---- Given data
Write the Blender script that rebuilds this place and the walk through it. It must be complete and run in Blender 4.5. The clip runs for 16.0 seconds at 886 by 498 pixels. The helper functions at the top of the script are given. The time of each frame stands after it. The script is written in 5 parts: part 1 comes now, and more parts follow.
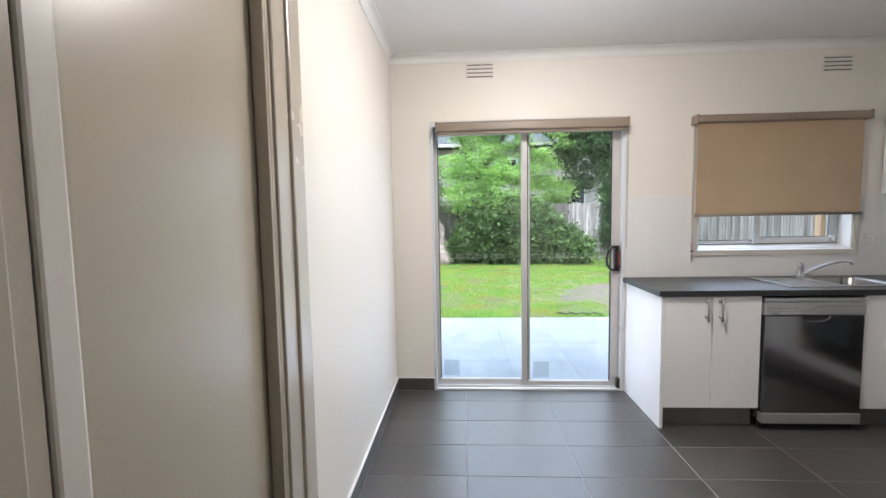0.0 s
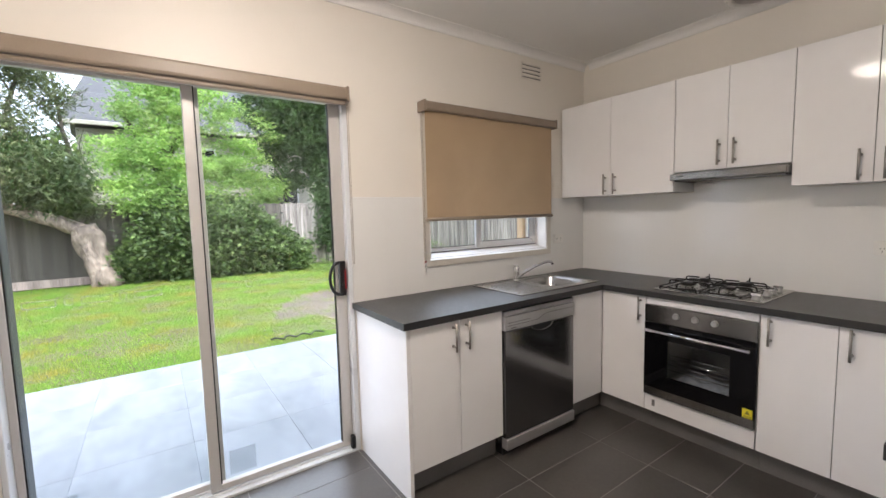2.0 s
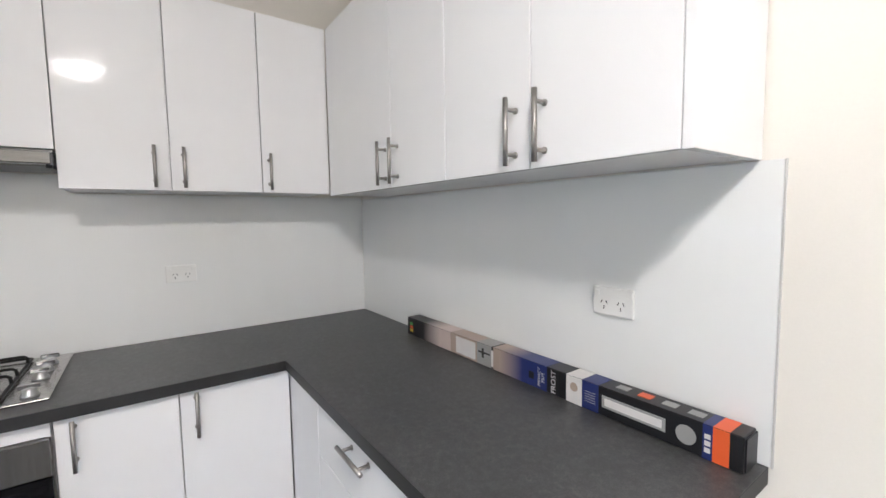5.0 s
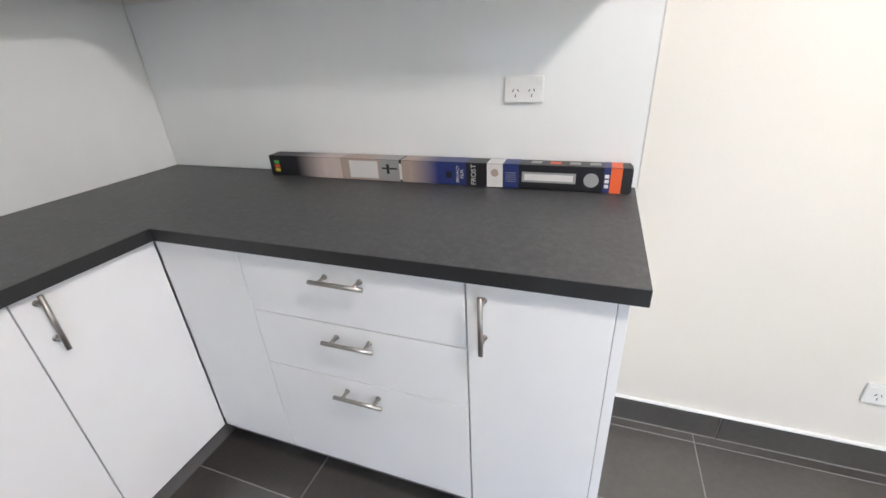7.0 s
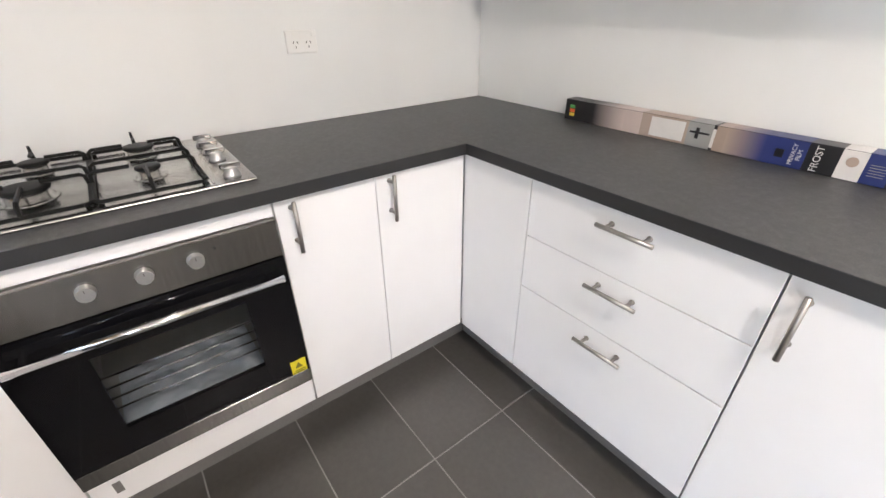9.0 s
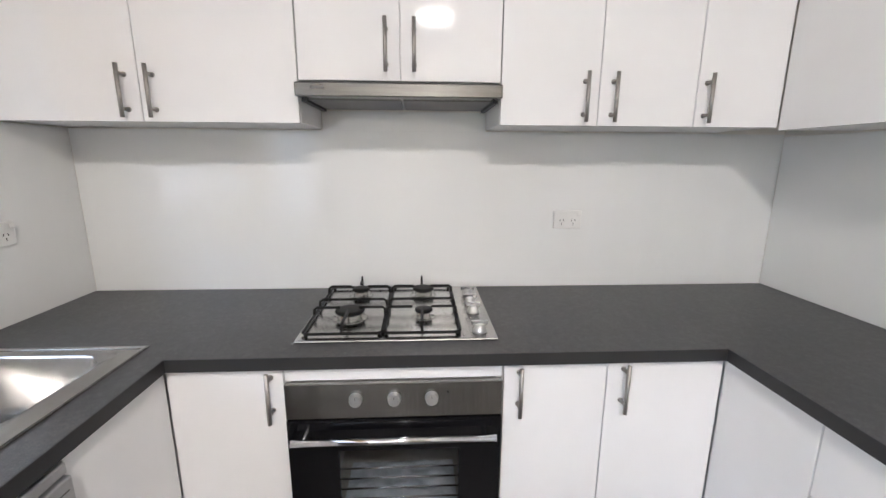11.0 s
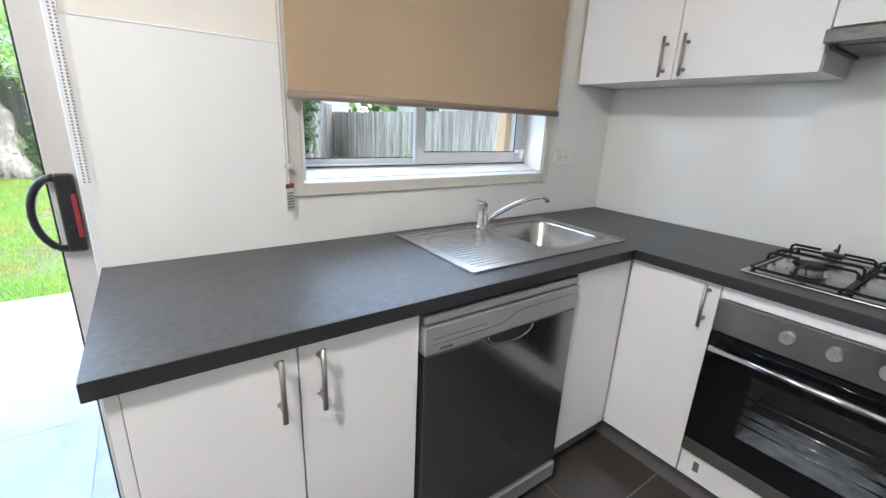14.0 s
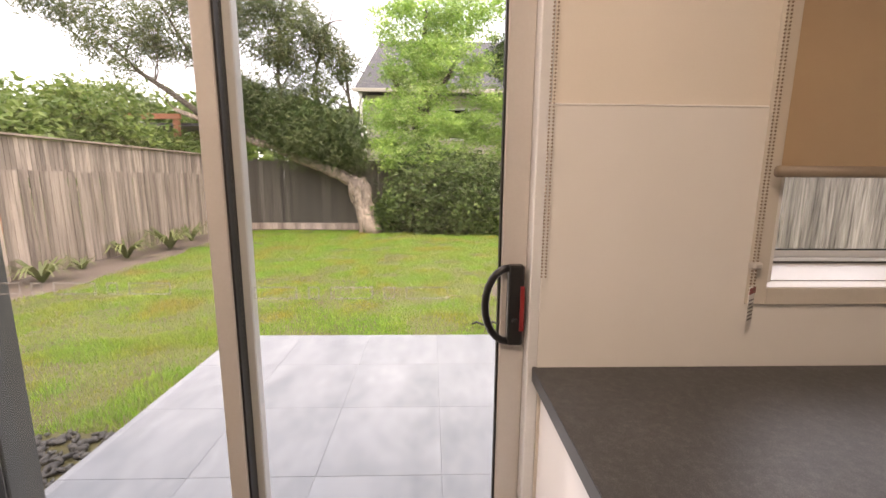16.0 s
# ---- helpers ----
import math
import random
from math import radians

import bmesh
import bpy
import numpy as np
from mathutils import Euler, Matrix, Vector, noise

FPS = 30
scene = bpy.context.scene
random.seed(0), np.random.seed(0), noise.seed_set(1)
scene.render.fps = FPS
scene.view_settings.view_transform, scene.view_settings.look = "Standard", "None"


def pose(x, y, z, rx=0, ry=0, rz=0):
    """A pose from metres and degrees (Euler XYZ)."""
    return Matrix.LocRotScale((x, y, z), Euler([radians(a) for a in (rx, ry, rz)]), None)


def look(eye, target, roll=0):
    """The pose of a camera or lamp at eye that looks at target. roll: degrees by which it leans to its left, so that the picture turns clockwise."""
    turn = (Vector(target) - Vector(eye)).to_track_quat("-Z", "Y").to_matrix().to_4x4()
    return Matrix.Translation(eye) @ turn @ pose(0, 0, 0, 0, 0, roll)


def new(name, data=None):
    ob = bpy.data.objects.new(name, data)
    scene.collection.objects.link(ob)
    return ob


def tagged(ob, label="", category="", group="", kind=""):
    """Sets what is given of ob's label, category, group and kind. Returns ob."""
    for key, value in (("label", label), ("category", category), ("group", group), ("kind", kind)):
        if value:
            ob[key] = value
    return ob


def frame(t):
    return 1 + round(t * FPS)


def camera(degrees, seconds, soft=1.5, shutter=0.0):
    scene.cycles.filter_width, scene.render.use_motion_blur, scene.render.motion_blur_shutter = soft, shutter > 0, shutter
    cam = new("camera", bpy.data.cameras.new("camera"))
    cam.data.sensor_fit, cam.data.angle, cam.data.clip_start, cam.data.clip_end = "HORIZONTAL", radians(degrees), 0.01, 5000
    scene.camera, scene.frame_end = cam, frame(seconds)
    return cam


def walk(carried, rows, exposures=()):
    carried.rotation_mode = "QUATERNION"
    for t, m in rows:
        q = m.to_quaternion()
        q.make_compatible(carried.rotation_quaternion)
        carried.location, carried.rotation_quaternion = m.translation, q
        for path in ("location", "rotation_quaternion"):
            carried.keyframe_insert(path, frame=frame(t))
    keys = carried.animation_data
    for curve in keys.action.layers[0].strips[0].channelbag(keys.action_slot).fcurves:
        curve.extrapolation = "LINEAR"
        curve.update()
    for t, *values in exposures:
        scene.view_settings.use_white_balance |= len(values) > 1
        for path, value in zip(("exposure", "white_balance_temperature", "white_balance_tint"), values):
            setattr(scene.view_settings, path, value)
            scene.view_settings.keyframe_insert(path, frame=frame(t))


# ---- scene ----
--------
§ **The request**
Leave out the pictures and output the rest of the material exactly as written.

§ **Output of the exercise**
Write the Blender script that rebuilds this place and the walk through it. It must be complete and run in Blender 4.5. The clip runs for 16.0 seconds at 886 by 498 pixels. The helper functions at the top of the script are given. The time of each frame stands after it. The script is written in 5 parts: part 1 comes now, and more parts follow.
0.0 s
2.0 s
5.0 s
7.0 s
9.0 s
11.0 s
14.0 s
16.0 s
# ---- helpers ----
import math
import random
from math import radians

import bmesh
import bpy
import numpy as np
from mathutils import Euler, Matrix, Vector, noise

FPS = 30
scene = bpy.context.scene
random.seed(0), np.random.seed(0), noise.seed_set(1)
scene.render.fps = FPS
scene.view_settings.view_transform, scene.view_settings.look = "Standard", "None"


def pose(x, y, z, rx=0, ry=0, rz=0):
    """A pose from metres and degrees (Euler XYZ)."""
    return Matrix.LocRotScale((x, y, z), Euler([radians(a) for a in (rx, ry, rz)]), None)


def look(eye, target, roll=0):
    """The pose of a camera or lamp at eye that looks at target. roll: degrees by which it leans to its left, so that the picture turns clockwise."""
    turn = (Vector(target) - Vector(eye)).to_track_quat("-Z", "Y").to_matrix().to_4x4()
    return Matrix.Translation(eye) @ turn @ pose(0, 0, 0, 0, 0, roll)


def new(name, data=None):
    ob = bpy.data.objects.new(name, data)
    scene.collection.objects.link(ob)
    return ob


def tagged(ob, label="", category="", group="", kind=""):
    """Sets what is given of ob's label, category, group and kind. Returns ob."""
    for key, value in (("label", label), ("category", category), ("group", group), ("kind", kind)):
        if value:
            ob[key] = value
    return ob


def frame(t):
    return 1 + round(t * FPS)


def camera(degrees, seconds, soft=1.5, shutter=0.0):
    scene.cycles.filter_width, scene.render.use_motion_blur, scene.render.motion_blur_shutter = soft, shutter > 0, shutter
    cam = new("camera", bpy.data.cameras.new("camera"))
    cam.data.sensor_fit, cam.data.angle, cam.data.clip_start, cam.data.clip_end = "HORIZONTAL", radians(degrees), 0.01, 5000
    scene.camera, scene.frame_end = cam, frame(seconds)
    return cam


def walk(carried, rows, exposures=()):
    carried.rotation_mode = "QUATERNION"
    for t, m in rows:
        q = m.to_quaternion()
        q.make_compatible(carried.rotation_quaternion)
        carried.location, carried.rotation_quaternion = m.translation, q
        for path in ("location", "rotation_quaternion"):
            carried.keyframe_insert(path, frame=frame(t))
    keys = carried.animation_data
    for curve in keys.action.layers[0].strips[0].channelbag(keys.action_slot).fcurves:
        curve.extrapolation = "LINEAR"
        curve.update()
    for t, *values in exposures:
        scene.view_settings.use_white_balance |= len(values) > 1
        for path, value in zip(("exposure", "white_balance_temperature", "white_balance_tint"), values):
            setattr(scene.view_settings, path, value)
            scene.view_settings.keyframe_insert(path, frame=frame(t))


# ---- scene ----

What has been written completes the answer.